• [EXERCISE] Write out the material again exactly, please, and omit the pictures.

• [GIVEN MATERIAL]
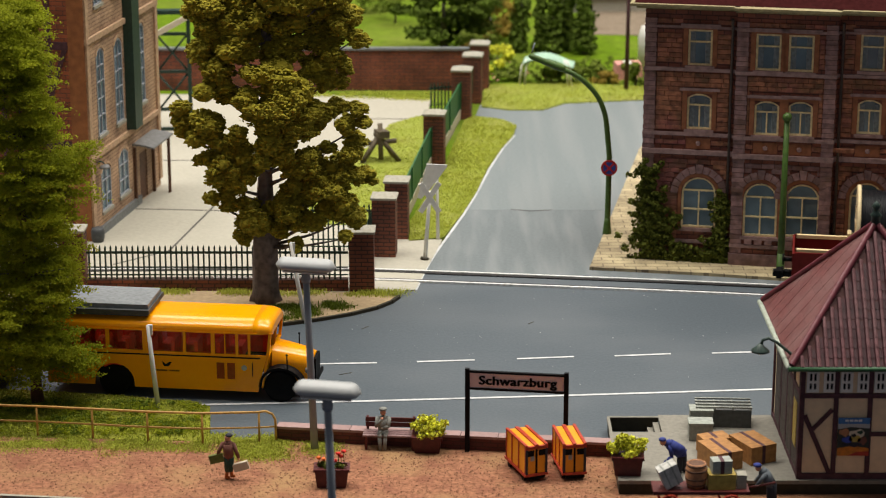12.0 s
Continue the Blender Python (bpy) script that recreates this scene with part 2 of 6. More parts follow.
M["sign_blue"] = mat("sign_blue", (0.03, 0.06, 0.35), 0.5, bump=0)
M["glass"] = glass_mat("clear_glass", (0.92, 0.94, 0.94), 0.05, 0.02)
M["pale_green"] = mat("pale_green_paint", (0.42, 0.62, 0.48), 0.4, bump=0)
M["pink_paint"] = mat("pink_paint", (0.7, 0.32, 0.28), 0.5, bump=0)
M["bolt"] = mat("zinc", (0.35, 0.36, 0.37), 0.4, metal=0.7, bump=0)
M["pebble"] = mat("pebble_stone", (0.28, 0.14, 0.085), 0.9, islands=0.36, bump=0, spec=0.08)
M["kerb_brick"] = brick_mat("kerb_brick", (0.15, 0.045, 0.04), (0.12, 0.04, 0.036), (0.08, 0.035, 0.03), 0.5, 0.15, 0.02)
M["coping"] = mat("lilac_coping", (0.33, 0.21, 0.20), 0.6, dark=0.9, light=1.08, per_object=0.08)
M["eave"] = mat("weathered_eave", (0.30, 0.25, 0.13), 0.7)
M["string_stone"] = mat("grey_lilac_stone", (0.32, 0.20, 0.19), 0.7, dark=0.65, light=1.25, grain=4)
M["quoin"] = mat("quoin_stone", (0.27, 0.155, 0.15), 0.7, dark=0.65, light=1.35, grain=4, per_object=0.25, placed=True, soot=(0.16, 0.085, 0.06))
M["course_stone"] = mat("lilac_stone_course", (0.25, 0.14, 0.135), 0.75, dark=0.7, light=1.3, grain=4, islands=0.22, placed=True, soot=(0.16, 0.085, 0.06))
M["pipe"] = mat("rain_pipe", (0.075, 0.055, 0.05), 0.6)
M["works_frame"] = mat("pale_window_frame", (0.36, 0.38, 0.43), 0.6)
M["tan_trim"] = mat("tan_trim", (0.50, 0.33, 0.21), 0.75)
M["timber_brown"] = mat("brown_wood", (0.12, 0.055, 0.03), 0.65)
M["duct_green"] = mat("duct_green", (0.022, 0.05, 0.035), 0.5)
M["canopy_grey"] = mat("canopy_grey", (0.20, 0.20, 0.20), 0.55)
M["orange_brick"] = mat("orange_brick", (0.31, 0.115, 0.04), 0.8, grain=3)
M["cable"] = mat("black_cable", (0.006, 0.006, 0.008), 0.5, bump=0.05, spec=0.2)
M["seat_dark"] = mat("dark_red_glass", (0.30, 0.04, 0.01), 0.2, bump=0)
M["rack_dark"] = mat("rack_dark", (0.07, 0.075, 0.08), 0.5)
M["rack_light"] = mat("rack_light", (0.22, 0.235, 0.25), 0.5, bump=0.03)
M["old_wood"] = mat("old_wood", (0.11, 0.085, 0.055), 0.85, dark=0.6, light=1.4, grain=3)
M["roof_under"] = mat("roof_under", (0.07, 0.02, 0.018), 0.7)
M["door_grey"] = mat("grey_boards", (0.10, 0.08, 0.07), 0.7, per_object=0.12)
M["finial"] = mat("finial_green", (0.03, 0.055, 0.045), 0.5)
M["gutter_green"] = mat("gutter_green", (0.03, 0.10, 0.04), 0.45)
M["gutter_pale"] = mat("gutter_pale", (0.36, 0.40, 0.33), 0.5)
M["poster_blue"] = mat("poster_blue", (0.035, 0.04, 0.03), 0.5)
M["poster_orange"] = mat("poster_orange", (0.6, 0.2, 0.02), 0.5, bump=0)
M["sign_sky"] = mat("poster_sky", (0.06, 0.18, 0.42), 0.5, bump=0)
M["crate_pale"] = mat("crate_pale", (0.33, 0.35, 0.31), 0.6)
M["sack"] = mat("sack_cloth", (0.5, 0.49, 0.46), 0.85)
M["fig_steel"] = mat("steel_blue_cloth", (0.13, 0.15, 0.17), 0.8)
M["slate"] = mat("pinkish_slate", (0.15, 0.047, 0.045), 0.6, per_object=0.06, stain=(0.21, 0.11, 0.105), stain_amount=0.7, placed=True)
M["stone"] = mat("sandstone_block", (0.30, 0.115, 0.06), 0.6, dark=0.5, light=1.45, grain=4.5, big=0.55, bump=0.5, per_object=0.28, stain=(0.22, 0.06, 0.075), stain_amount=0.8, placed=True, soot=(0.13, 0.075, 0.035))
M["dark_roof"] = mat("dark_maroon_roof", (0.045, 0.010, 0.010), 0.9, spec=0.03)
M["surround"] = mat("rust_red_surround", (0.30, 0.11, 0.05), 0.75, dark=0.75, light=1.25, grain=4)
M["rough_grass"] = mat("rough_grass", (0.24, 0.25, 0.035), 0.95, dark=0.7, light=1.3, grain=3, big=0.6, bump=0.3, stain=(0.26, 0.25, 0.05), stain_amount=0.5, spec=0.08)
M["rough_blade"] = mat("rough_grass_blades", (0.33, 0.36, 0.04), 0.9, dark=0.8, light=1.2, bump=0, islands=0.45, spec=0.08)
M["crumb"] = mat("grit", (0.5, 0.5, 0.48), 0.8, islands=0.4, bump=0)
M["track_bed"] = mat("blue_black_trackbed", (0.012, 0.014, 0.03), 0.8)
M["stone_rest"] = mat("sandstone_rest", (0.30, 0.115, 0.06), 0.6, dark=0.5, light=1.45, grain=4.5, big=0.55, bump=0.5, islands=0.28, stain=(0.22, 0.06, 0.075), stain_amount=0.8, placed=True, soot=(0.13, 0.075, 0.035))


# ---- mesh building ----
def box(bm, x0, x1, y0, y1, z0, z1, m=None):
    vs = [bm.verts.new((m or Matrix()) @ Vector(p)) for p in ((x0, y0, z0), (x1, y0, z0), (x1, y1, z0), (x0, y1, z0), (x0, y0, z1), (x1, y0, z1), (x1, y1, z1), (x0, y1, z1))]
    fs = [bm.faces.new([vs[i] for i in f]) for f in ((3, 2, 1, 0), (4, 5, 6, 7), (0, 1, 5, 4), (1, 2, 6, 5), (2, 3, 7, 6), (3, 0, 4, 7))]
    return vs, fs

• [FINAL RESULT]
12.0 s
Continue the Blender Python (bpy) script that recreates this scene with part 2 of 6. More parts follow.
M["sign_blue"] = mat("sign_blue", (0.03, 0.06, 0.35), 0.5, bump=0)
M["glass"] = glass_mat("clear_glass", (0.92, 0.94, 0.94), 0.05, 0.02)
M["pale_green"] = mat("pale_green_paint", (0.42, 0.62, 0.48), 0.4, bump=0)
M["pink_paint"] = mat("pink_paint", (0.7, 0.32, 0.28), 0.5, bump=0)
M["bolt"] = mat("zinc", (0.35, 0.36, 0.37), 0.4, metal=0.7, bump=0)
M["pebble"] = mat("pebble_stone", (0.28, 0.14, 0.085), 0.9, islands=0.36, bump=0, spec=0.08)
M["kerb_brick"] = brick_mat("kerb_brick", (0.15, 0.045, 0.04), (0.12, 0.04, 0.036), (0.08, 0.035, 0.03), 0.5, 0.15, 0.02)
M["coping"] = mat("lilac_coping", (0.33, 0.21, 0.20), 0.6, dark=0.9, light=1.08, per_object=0.08)
M["eave"] = mat("weathered_eave", (0.30, 0.25, 0.13), 0.7)
M["string_stone"] = mat("grey_lilac_stone", (0.32, 0.20, 0.19), 0.7, dark=0.65, light=1.25, grain=4)
M["quoin"] = mat("quoin_stone", (0.27, 0.155, 0.15), 0.7, dark=0.65, light=1.35, grain=4, per_object=0.25, placed=True, soot=(0.16, 0.085, 0.06))
M["course_stone"] = mat("lilac_stone_course", (0.25, 0.14, 0.135), 0.75, dark=0.7, light=1.3, grain=4, islands=0.22, placed=True, soot=(0.16, 0.085, 0.06))
M["pipe"] = mat("rain_pipe", (0.075, 0.055, 0.05), 0.6)
M["works_frame"] = mat("pale_window_frame", (0.36, 0.38, 0.43), 0.6)
M["tan_trim"] = mat("tan_trim", (0.50, 0.33, 0.21), 0.75)
M["timber_brown"] = mat("brown_wood", (0.12, 0.055, 0.03), 0.65)
M["duct_green"] = mat("duct_green", (0.022, 0.05, 0.035), 0.5)
M["canopy_grey"] = mat("canopy_grey", (0.20, 0.20, 0.20), 0.55)
M["orange_brick"] = mat("orange_brick", (0.31, 0.115, 0.04), 0.8, grain=3)
M["cable"] = mat("black_cable", (0.006, 0.006, 0.008), 0.5, bump=0.05, spec=0.2)
M["seat_dark"] = mat("dark_red_glass", (0.30, 0.04, 0.01), 0.2, bump=0)
M["rack_dark"] = mat("rack_dark", (0.07, 0.075, 0.08), 0.5)
M["rack_light"] = mat("rack_light", (0.22, 0.235, 0.25), 0.5, bump=0.03)
M["old_wood"] = mat("old_wood", (0.11, 0.085, 0.055), 0.85, dark=0.6, light=1.4, grain=3)
M["roof_under"] = mat("roof_under", (0.07, 0.02, 0.018), 0.7)
M["door_grey"] = mat("grey_boards", (0.10, 0.08, 0.07), 0.7, per_object=0.12)
M["finial"] = mat("finial_green", (0.03, 0.055, 0.045), 0.5)
M["gutter_green"] = mat("gutter_green", (0.03, 0.10, 0.04), 0.45)
M["gutter_pale"] = mat("gutter_pale", (0.36, 0.40, 0.33), 0.5)
M["poster_blue"] = mat("poster_blue", (0.035, 0.04, 0.03), 0.5)
M["poster_orange"] = mat("poster_orange", (0.6, 0.2, 0.02), 0.5, bump=0)
M["sign_sky"] = mat("poster_sky", (0.06, 0.18, 0.42), 0.5, bump=0)
M["crate_pale"] = mat("crate_pale", (0.33, 0.35, 0.31), 0.6)
M["sack"] = mat("sack_cloth", (0.5, 0.49, 0.46), 0.85)
M["fig_steel"] = mat("steel_blue_cloth", (0.13, 0.15, 0.17), 0.8)
M["slate"] = mat("pinkish_slate", (0.15, 0.047, 0.045), 0.6, per_object=0.06, stain=(0.21, 0.11, 0.105), stain_amount=0.7, placed=True)
M["stone"] = mat("sandstone_block", (0.30, 0.115, 0.06), 0.6, dark=0.5, light=1.45, grain=4.5, big=0.55, bump=0.5, per_object=0.28, stain=(0.22, 0.06, 0.075), stain_amount=0.8, placed=True, soot=(0.13, 0.075, 0.035))
M["dark_roof"] = mat("dark_maroon_roof", (0.045, 0.010, 0.010), 0.9, spec=0.03)
M["surround"] = mat("rust_red_surround", (0.30, 0.11, 0.05), 0.75, dark=0.75, light=1.25, grain=4)
M["rough_grass"] = mat("rough_grass", (0.24, 0.25, 0.035), 0.95, dark=0.7, light=1.3, grain=3, big=0.6, bump=0.3, stain=(0.26, 0.25, 0.05), stain_amount=0.5, spec=0.08)
M["rough_blade"] = mat("rough_grass_blades", (0.33, 0.36, 0.04), 0.9, dark=0.8, light=1.2, bump=0, islands=0.45, spec=0.08)
M["crumb"] = mat("grit", (0.5, 0.5, 0.48), 0.8, islands=0.4, bump=0)
M["track_bed"] = mat("blue_black_trackbed", (0.012, 0.014, 0.03), 0.8)
M["stone_rest"] = mat("sandstone_rest", (0.30, 0.115, 0.06), 0.6, dark=0.5, light=1.45, grain=4.5, big=0.55, bump=0.5, islands=0.28, stain=(0.22, 0.06, 0.075), stain_amount=0.8, placed=True, soot=(0.13, 0.075, 0.035))


# ---- mesh building ----
def box(bm, x0, x1, y0, y1, z0, z1, m=None):
    vs = [bm.verts.new((m or Matrix()) @ Vector(p)) for p in ((x0, y0, z0), (x1, y0, z0), (x1, y1, z0), (x0, y1, z0), (x0, y0, z1), (x1, y0, z1), (x1, y1, z1), (x0, y1, z1))]
    fs = [bm.faces.new([vs[i] for i in f]) for f in ((3, 2, 1, 0), (4, 5, 6, 7), (0, 1, 5, 4), (1, 2, 6, 5), (2, 3, 7, 6), (3, 0, 4, 7))]
    return vs, fs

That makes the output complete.